═════ DATA BLOCK ═════

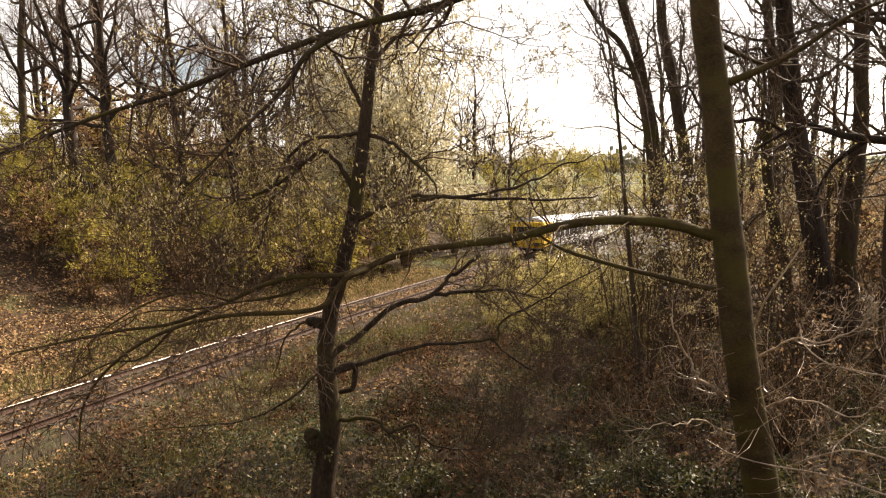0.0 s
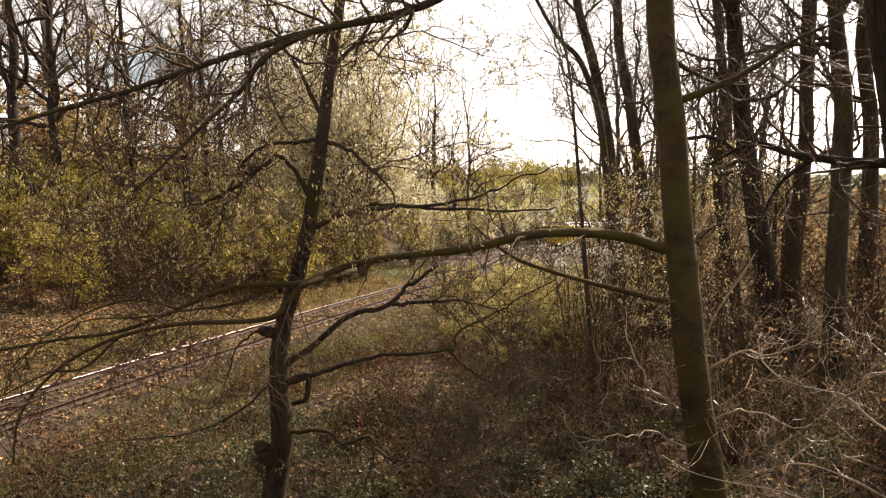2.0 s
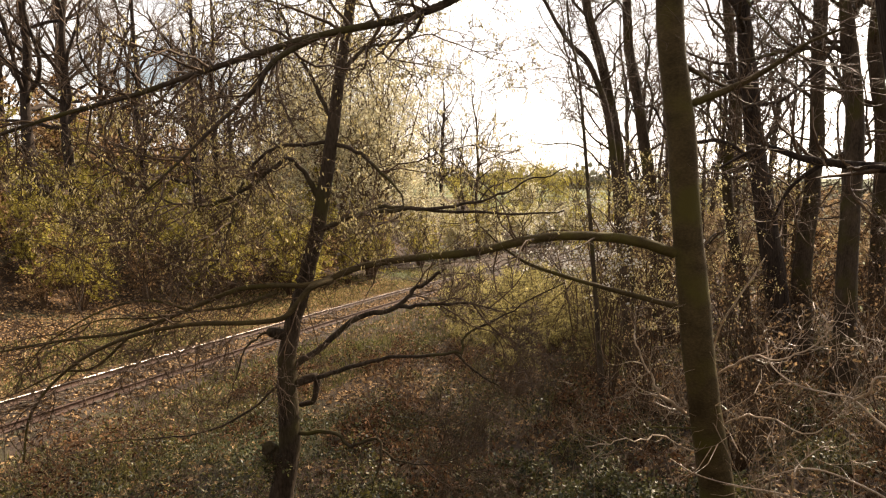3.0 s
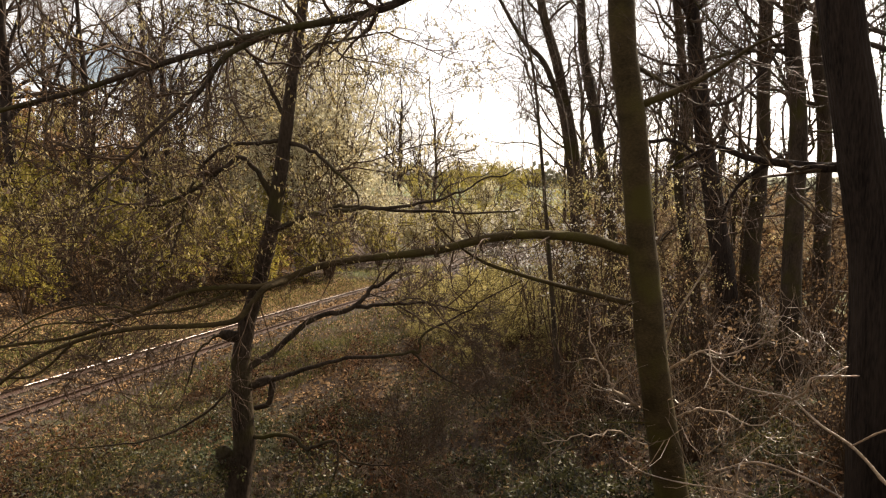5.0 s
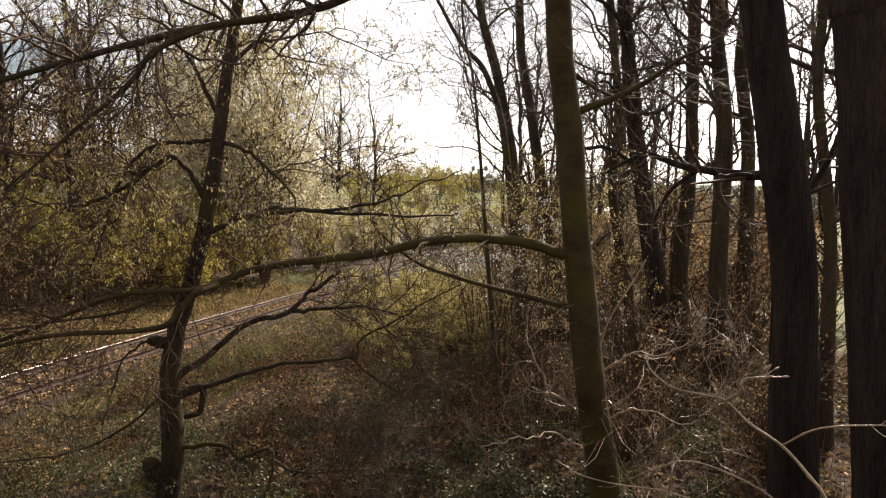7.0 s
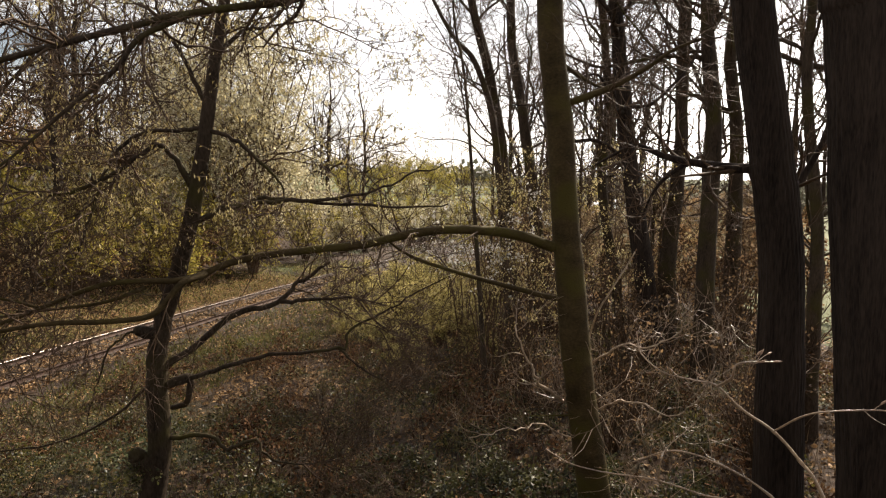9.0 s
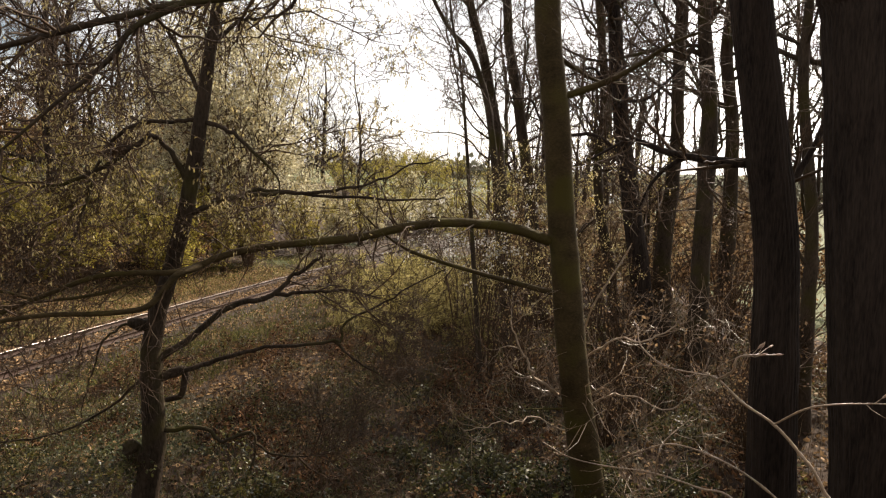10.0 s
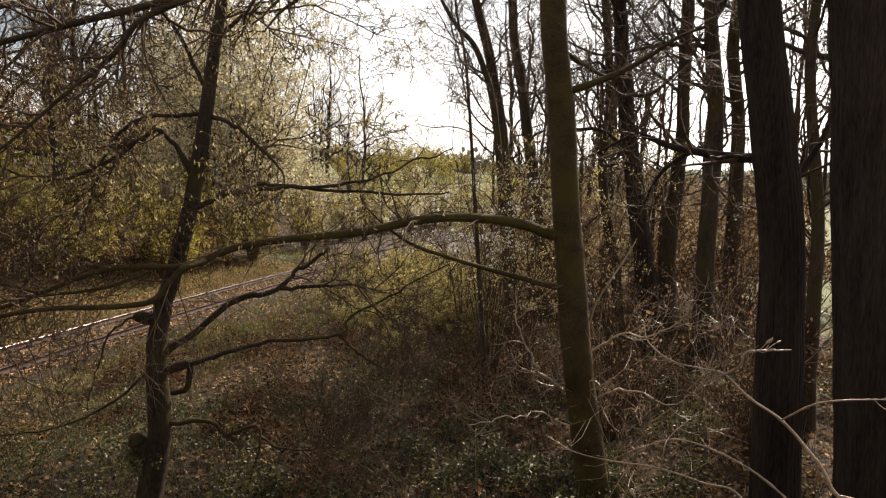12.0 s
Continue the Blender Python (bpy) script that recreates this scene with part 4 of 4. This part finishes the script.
def railcar(cab):
    """One car of the train, standing on the rail tops, its middle over the origin, its cab towards -y."""
    root = new("railcar")
    half, wide, top = 8.6, 1.3, 2.82
    body = bmesh.new()
    box(body, (-wide, -half, 0.55), (wide, half, 2.45), 0.12)
    part("body", body, WHITE, root, "white painted body side")
    bm = bmesh.new()
    n = 12
    rows = []
    for y in (-half + 0.15, half - 0.15):
        rows.append([bm.verts.new((-(wide - 0.06) * math.cos(math.pi * i / n), y, 2.34 + (top - 2.34) * math.sin(math.pi * i / n))) for i in range(n + 1)])
    for i in range(n):
        bm.faces.new((rows[0][i], rows[0][i + 1], rows[1][i + 1], rows[1][i]))
    for r in rows:
        bm.faces.new(r)
    part("roof", bm, ROOF, root, "pale shiny rounded roof")
    for k in range(11):
        y = -half + 2.6 + k * 1.25
        for s in (-1, 1):
            bm = box(bmesh.new(), (s * wide - 0.02, y, 1.2), (s * wide + 0.02, y + 0.95, 2.12), 0.015)
            part("window", bm, GLASS_DARK, root, "dark side window")
    for s in (-1, 1):
        part("skirt_stripe", box(bmesh.new(), (s * wide - 0.015, -half + 2.2, 0.6), (s * wide + 0.012, half - 0.3, 0.85)), ROOF, root, "grey stripe along the sill")
    end = -half if cab else half
    d = -1 if cab else 1
    part("cab_end", box(bmesh.new(), (-wide - 0.02, min(end + d * 0.25, end - d * 1.9), 0.6), (wide + 0.02, max(end + d * 0.25, end - d * 1.9), 2.5), 0.16), YELLOW, root, "yellow painted cab end")
    part("windscreen", box(bmesh.new(), (-1.05, min(end + d * 0.27, end + d * 0.2), 1.4), (1.05, max(end + d * 0.27, end + d * 0.2), 2.15), 0.03), GLASS_DARK, root, "dark cab windscreen")
    for s in (-1, 1):
        part("cab_window", box(bmesh.new(), (s * wide + s * 0.0, min(end - d * 0.3, end - d * 1.1), 1.4), (s * (wide + 0.035), max(end - d * 0.3, end - d * 1.1), 2.12), 0.01), GLASS_DARK, root, "dark cab side window")
        part("buffer", box(bmesh.new(), (s * 0.85 - 0.18, min(end + d * 0.2, end + d * 0.6), 0.75), (s * 0.85 + 0.18, max(end + d * 0.2, end + d * 0.6), 1.0), 0.05), UNDER, root)
    for y in (-half + 2.8, half - 2.8):
        bogie = part("bogie", box(bmesh.new(), (-1.15, y - 1.5, 0.28), (1.15, y + 1.5, 0.58), 0.05), UNDER, root, "black bogie frame")
        for w in (-0.9, 0.9):
            for s in (-0.753, 0.753):
                bm = bmesh.new()
                bmesh.ops.create_cone(bm, cap_ends=True, segments=20, radius1=0.40, radius2=0.38, depth=0.13, matrix=pose(s, y + w, 0.40, 0, 90, 0))
                part("wheel", bm, UNDER, bogie)
    part("underframe", box(bmesh.new(), (-1.0, -half + 4.6, 0.25), (1.0, half - 4.6, 0.58), 0.05), UNDER, root, "black underfloor equipment")
    return root


def car_pose(y):
    slope = 0.2541 + 0.001436 * (2 * y - 50.7)
    z = float(track_z(y)) + 0.31
    return pose(track_x(y), y, z, -3.03 if y < 85 else 0, 0, -math.degrees(math.atan(slope)))


build_ground()
build_track()
near_trees()
strip_trees()
dead_wood()
near_twigs()
woods()
bushes()
far_woods()
undergrowth()
rear = tagged(railcar(True), "yellow and white railcar running away along the track", "train", "cars of the train")
lead = tagged(railcar(False), "yellow and white railcar running away along the track", "train", "cars of the train")


def motions():
    """The train runs away along the track at about 10 metres a second."""
    walk(rear, [(0.5 * k, car_pose(56.2 + 5.05 * k)) for k in range(25)])
    walk(lead, [(0.5 * k, car_pose(73.4 + 5.05 * k)) for k in range(25)])


motions()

═════

REQUIRED TASK
What is needed is an exact reproduction of the data, pictures excluded.

ANSWER TO THE EXERCISE
0.0 s
2.0 s
3.0 s
5.0 s
7.0 s
9.0 s
10.0 s
12.0 s
Continue the Blender Python (bpy) script that recreates this scene with part 4 of 4. This part finishes the script.
def railcar(cab):
    """One car of the train, standing on the rail tops, its middle over the origin, its cab towards -y."""
    root = new("railcar")
    half, wide, top = 8.6, 1.3, 2.82
    body = bmesh.new()
    box(body, (-wide, -half, 0.55), (wide, half, 2.45), 0.12)
    part("body", body, WHITE, root, "white painted body side")
    bm = bmesh.new()
    n = 12
    rows = []
    for y in (-half + 0.15, half - 0.15):
        rows.append([bm.verts.new((-(wide - 0.06) * math.cos(math.pi * i / n), y, 2.34 + (top - 2.34) * math.sin(math.pi * i / n))) for i in range(n + 1)])
    for i in range(n):
        bm.faces.new((rows[0][i], rows[0][i + 1], rows[1][i + 1], rows[1][i]))
    for r in rows:
        bm.faces.new(r)
    part("roof", bm, ROOF, root, "pale shiny rounded roof")
    for k in range(11):
        y = -half + 2.6 + k * 1.25
        for s in (-1, 1):
            bm = box(bmesh.new(), (s * wide - 0.02, y, 1.2), (s * wide + 0.02, y + 0.95, 2.12), 0.015)
            part("window", bm, GLASS_DARK, root, "dark side window")
    for s in (-1, 1):
        part("skirt_stripe", box(bmesh.new(), (s * wide - 0.015, -half + 2.2, 0.6), (s * wide + 0.012, half - 0.3, 0.85)), ROOF, root, "grey stripe along the sill")
    end = -half if cab else half
    d = -1 if cab else 1
    part("cab_end", box(bmesh.new(), (-wide - 0.02, min(end + d * 0.25, end - d * 1.9), 0.6), (wide + 0.02, max(end + d * 0.25, end - d * 1.9), 2.5), 0.16), YELLOW, root, "yellow painted cab end")
    part("windscreen", box(bmesh.new(), (-1.05, min(end + d * 0.27, end + d * 0.2), 1.4), (1.05, max(end + d * 0.27, end + d * 0.2), 2.15), 0.03), GLASS_DARK, root, "dark cab windscreen")
    for s in (-1, 1):
        part("cab_window", box(bmesh.new(), (s * wide + s * 0.0, min(end - d * 0.3, end - d * 1.1), 1.4), (s * (wide + 0.035), max(end - d * 0.3, end - d * 1.1), 2.12), 0.01), GLASS_DARK, root, "dark cab side window")
        part("buffer", box(bmesh.new(), (s * 0.85 - 0.18, min(end + d * 0.2, end + d * 0.6), 0.75), (s * 0.85 + 0.18, max(end + d * 0.2, end + d * 0.6), 1.0), 0.05), UNDER, root)
    for y in (-half + 2.8, half - 2.8):
        bogie = part("bogie", box(bmesh.new(), (-1.15, y - 1.5, 0.28), (1.15, y + 1.5, 0.58), 0.05), UNDER, root, "black bogie frame")
        for w in (-0.9, 0.9):
            for s in (-0.753, 0.753):
                bm = bmesh.new()
                bmesh.ops.create_cone(bm, cap_ends=True, segments=20, radius1=0.40, radius2=0.38, depth=0.13, matrix=pose(s, y + w, 0.40, 0, 90, 0))
                part("wheel", bm, UNDER, bogie)
    part("underframe", box(bmesh.new(), (-1.0, -half + 4.6, 0.25), (1.0, half - 4.6, 0.58), 0.05), UNDER, root, "black underfloor equipment")
    return root


def car_pose(y):
    slope = 0.2541 + 0.001436 * (2 * y - 50.7)
    z = float(track_z(y)) + 0.31
    return pose(track_x(y), y, z, -3.03 if y < 85 else 0, 0, -math.degrees(math.atan(slope)))


build_ground()
build_track()
near_trees()
strip_trees()
dead_wood()
near_twigs()
woods()
bushes()
far_woods()
undergrowth()
rear = tagged(railcar(True), "yellow and white railcar running away along the track", "train", "cars of the train")
lead = tagged(railcar(False), "yellow and white railcar running away along the track", "train", "cars of the train")


def motions():
    """The train runs away along the track at about 10 metres a second."""
    walk(rear, [(0.5 * k, car_pose(56.2 + 5.05 * k)) for k in range(25)])
    walk(lead, [(0.5 * k, car_pose(73.4 + 5.05 * k)) for k in range(25)])


motions()